### DIRECTIVE
Each line below that contains "context" counts once; report the total and nothing more.

### RECORDED INFORMATION

┄┄┄┄┄┄

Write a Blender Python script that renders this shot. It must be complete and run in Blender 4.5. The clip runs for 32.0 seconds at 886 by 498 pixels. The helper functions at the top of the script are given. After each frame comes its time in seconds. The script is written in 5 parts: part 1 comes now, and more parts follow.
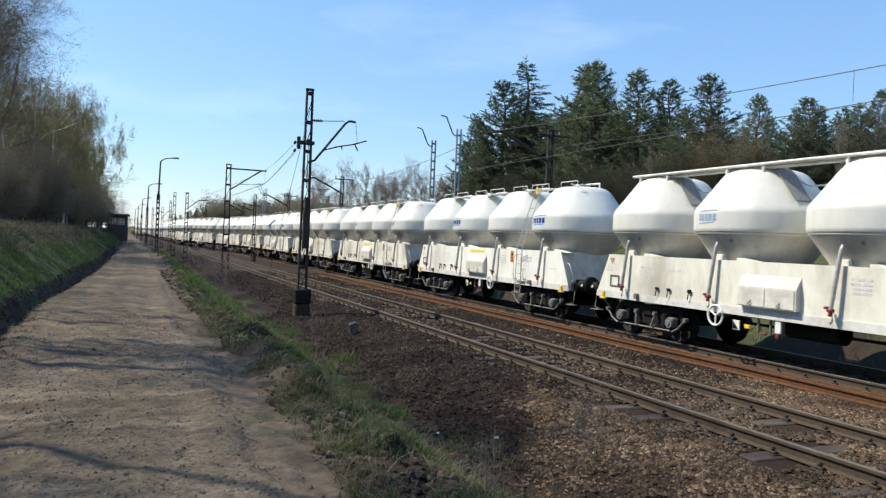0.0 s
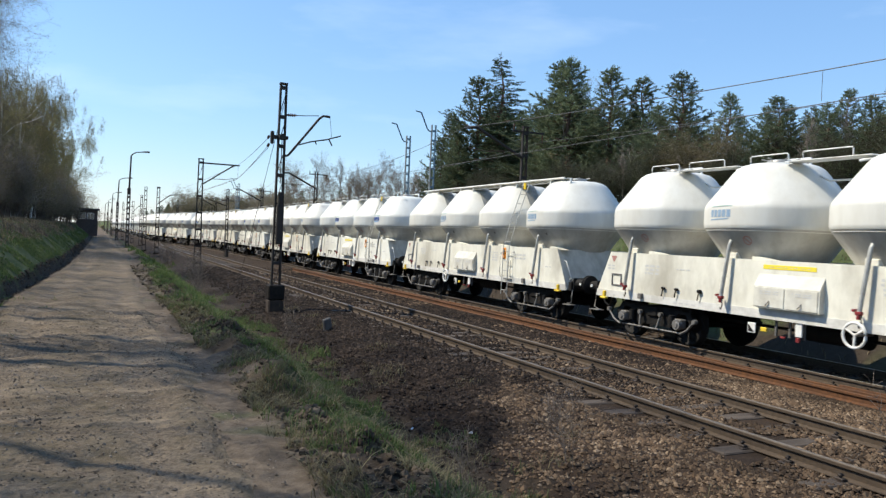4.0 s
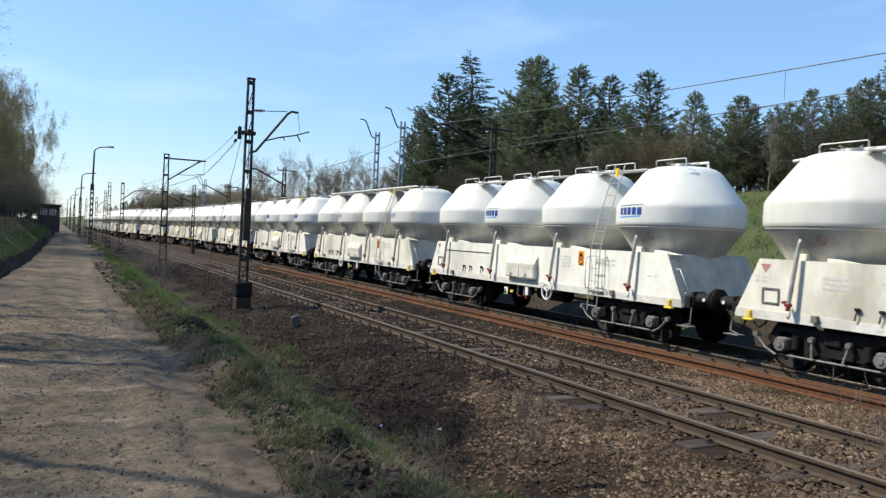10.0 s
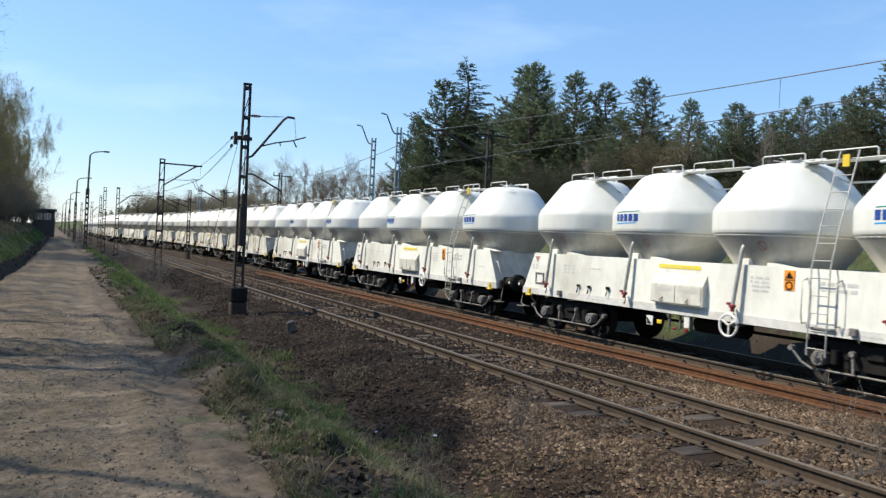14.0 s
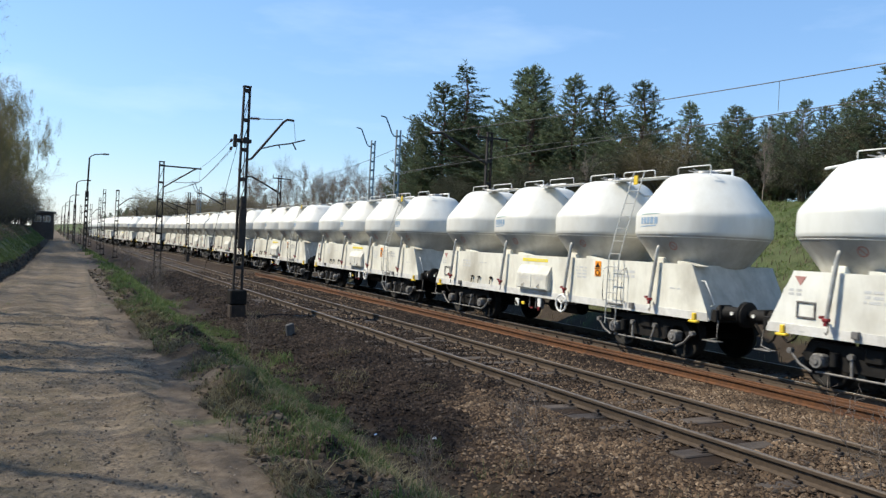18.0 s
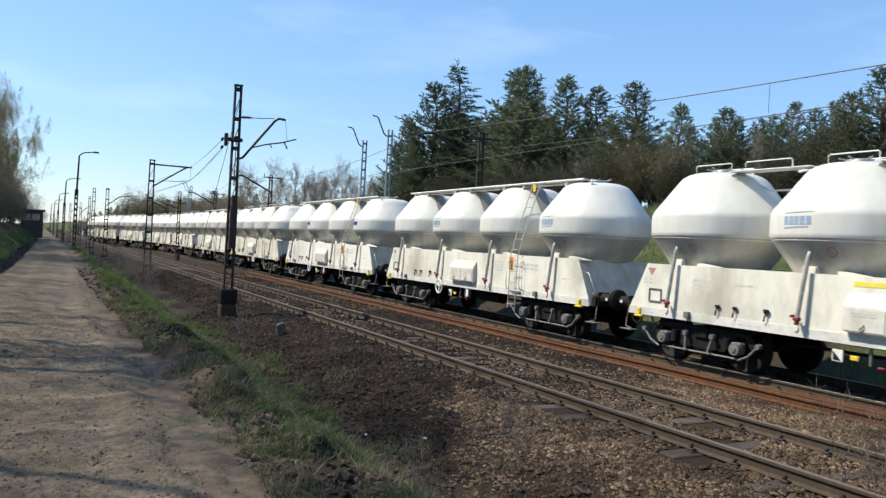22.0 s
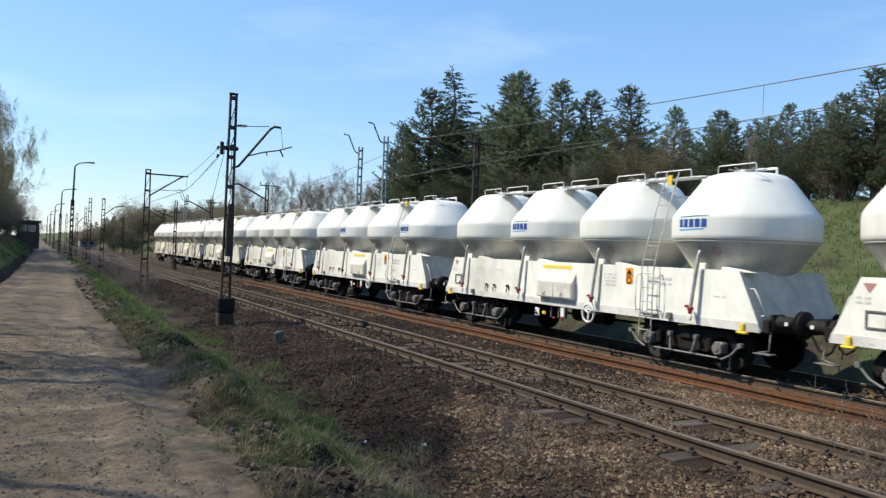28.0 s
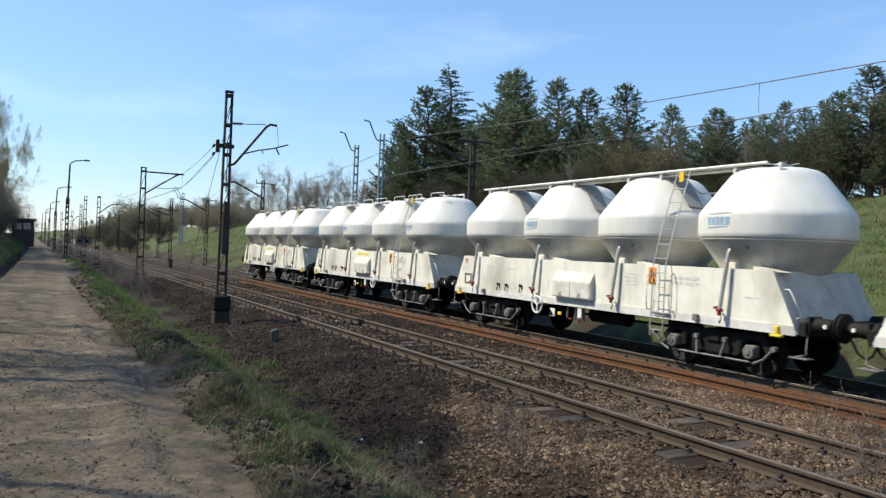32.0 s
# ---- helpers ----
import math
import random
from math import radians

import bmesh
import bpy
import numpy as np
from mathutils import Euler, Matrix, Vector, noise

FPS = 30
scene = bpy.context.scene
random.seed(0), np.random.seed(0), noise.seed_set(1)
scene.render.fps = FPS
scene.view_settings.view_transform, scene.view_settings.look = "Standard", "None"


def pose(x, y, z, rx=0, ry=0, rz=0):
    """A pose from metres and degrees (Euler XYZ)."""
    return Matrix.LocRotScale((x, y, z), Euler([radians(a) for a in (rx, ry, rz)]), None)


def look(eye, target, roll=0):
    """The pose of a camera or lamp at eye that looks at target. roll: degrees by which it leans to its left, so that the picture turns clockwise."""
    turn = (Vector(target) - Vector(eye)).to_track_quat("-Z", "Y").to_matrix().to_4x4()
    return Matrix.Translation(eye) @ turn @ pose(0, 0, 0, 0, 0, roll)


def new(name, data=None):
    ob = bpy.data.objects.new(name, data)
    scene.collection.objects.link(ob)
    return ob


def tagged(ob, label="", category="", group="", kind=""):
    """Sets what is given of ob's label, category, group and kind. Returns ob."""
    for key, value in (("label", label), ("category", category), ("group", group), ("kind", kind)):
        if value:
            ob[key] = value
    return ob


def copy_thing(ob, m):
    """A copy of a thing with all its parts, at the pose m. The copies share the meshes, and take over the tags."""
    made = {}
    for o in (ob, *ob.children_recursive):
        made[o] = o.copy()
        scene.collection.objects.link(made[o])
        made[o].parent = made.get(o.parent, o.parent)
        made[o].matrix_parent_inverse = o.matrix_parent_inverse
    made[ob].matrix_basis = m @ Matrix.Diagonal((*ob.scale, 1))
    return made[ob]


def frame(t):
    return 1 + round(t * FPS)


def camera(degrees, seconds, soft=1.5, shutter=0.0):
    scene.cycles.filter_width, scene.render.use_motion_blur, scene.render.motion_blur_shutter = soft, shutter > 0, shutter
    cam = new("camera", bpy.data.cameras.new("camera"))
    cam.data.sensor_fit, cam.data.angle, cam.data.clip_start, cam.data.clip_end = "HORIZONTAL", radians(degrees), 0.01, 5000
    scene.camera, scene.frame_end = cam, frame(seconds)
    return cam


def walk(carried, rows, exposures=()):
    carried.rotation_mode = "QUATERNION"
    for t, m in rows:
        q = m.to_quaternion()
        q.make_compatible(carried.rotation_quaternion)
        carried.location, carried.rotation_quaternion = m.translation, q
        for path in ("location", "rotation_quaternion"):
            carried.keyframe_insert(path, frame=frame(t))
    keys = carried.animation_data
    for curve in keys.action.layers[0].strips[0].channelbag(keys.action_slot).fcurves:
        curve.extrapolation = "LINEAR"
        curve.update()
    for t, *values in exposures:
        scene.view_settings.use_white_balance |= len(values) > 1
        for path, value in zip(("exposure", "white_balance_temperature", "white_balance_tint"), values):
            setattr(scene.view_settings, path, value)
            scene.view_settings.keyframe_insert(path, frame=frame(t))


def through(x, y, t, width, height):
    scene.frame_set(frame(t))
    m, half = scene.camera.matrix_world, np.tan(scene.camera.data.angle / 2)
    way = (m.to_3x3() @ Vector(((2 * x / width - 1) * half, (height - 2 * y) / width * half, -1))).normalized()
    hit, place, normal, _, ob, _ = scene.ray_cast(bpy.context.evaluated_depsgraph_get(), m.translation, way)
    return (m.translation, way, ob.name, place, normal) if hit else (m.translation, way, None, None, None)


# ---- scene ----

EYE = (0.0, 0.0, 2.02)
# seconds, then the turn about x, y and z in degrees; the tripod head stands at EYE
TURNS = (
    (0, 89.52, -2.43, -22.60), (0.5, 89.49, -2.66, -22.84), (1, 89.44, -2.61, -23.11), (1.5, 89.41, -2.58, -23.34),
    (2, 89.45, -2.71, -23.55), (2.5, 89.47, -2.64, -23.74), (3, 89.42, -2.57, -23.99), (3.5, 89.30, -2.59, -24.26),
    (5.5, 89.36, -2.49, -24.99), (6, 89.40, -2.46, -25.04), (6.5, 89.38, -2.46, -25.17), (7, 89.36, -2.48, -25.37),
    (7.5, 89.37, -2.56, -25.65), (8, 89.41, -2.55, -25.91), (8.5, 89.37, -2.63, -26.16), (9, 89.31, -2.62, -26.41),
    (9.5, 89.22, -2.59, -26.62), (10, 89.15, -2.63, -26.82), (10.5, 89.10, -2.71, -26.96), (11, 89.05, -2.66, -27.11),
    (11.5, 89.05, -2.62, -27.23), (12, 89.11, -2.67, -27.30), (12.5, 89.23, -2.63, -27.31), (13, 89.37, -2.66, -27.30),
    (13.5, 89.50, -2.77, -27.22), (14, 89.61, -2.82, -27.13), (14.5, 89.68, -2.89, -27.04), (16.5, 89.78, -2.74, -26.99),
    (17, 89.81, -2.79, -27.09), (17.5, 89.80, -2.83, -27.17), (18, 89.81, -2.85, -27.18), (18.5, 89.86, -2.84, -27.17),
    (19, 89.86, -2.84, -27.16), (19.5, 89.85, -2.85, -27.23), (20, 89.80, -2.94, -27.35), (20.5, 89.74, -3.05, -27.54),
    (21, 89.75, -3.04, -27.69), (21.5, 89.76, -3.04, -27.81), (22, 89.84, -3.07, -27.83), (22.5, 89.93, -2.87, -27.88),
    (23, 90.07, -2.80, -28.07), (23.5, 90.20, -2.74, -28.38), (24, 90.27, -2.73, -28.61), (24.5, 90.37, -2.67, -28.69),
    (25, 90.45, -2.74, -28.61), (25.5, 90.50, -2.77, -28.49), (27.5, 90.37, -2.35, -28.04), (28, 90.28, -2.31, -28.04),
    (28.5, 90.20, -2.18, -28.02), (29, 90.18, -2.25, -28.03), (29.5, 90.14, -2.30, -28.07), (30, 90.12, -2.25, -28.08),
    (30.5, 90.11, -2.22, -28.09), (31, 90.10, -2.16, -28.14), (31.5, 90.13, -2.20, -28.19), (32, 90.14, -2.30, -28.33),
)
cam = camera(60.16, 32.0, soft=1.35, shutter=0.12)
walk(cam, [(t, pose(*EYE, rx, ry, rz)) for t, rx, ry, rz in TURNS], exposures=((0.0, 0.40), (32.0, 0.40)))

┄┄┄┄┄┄

### THE COMPLETED TASK
2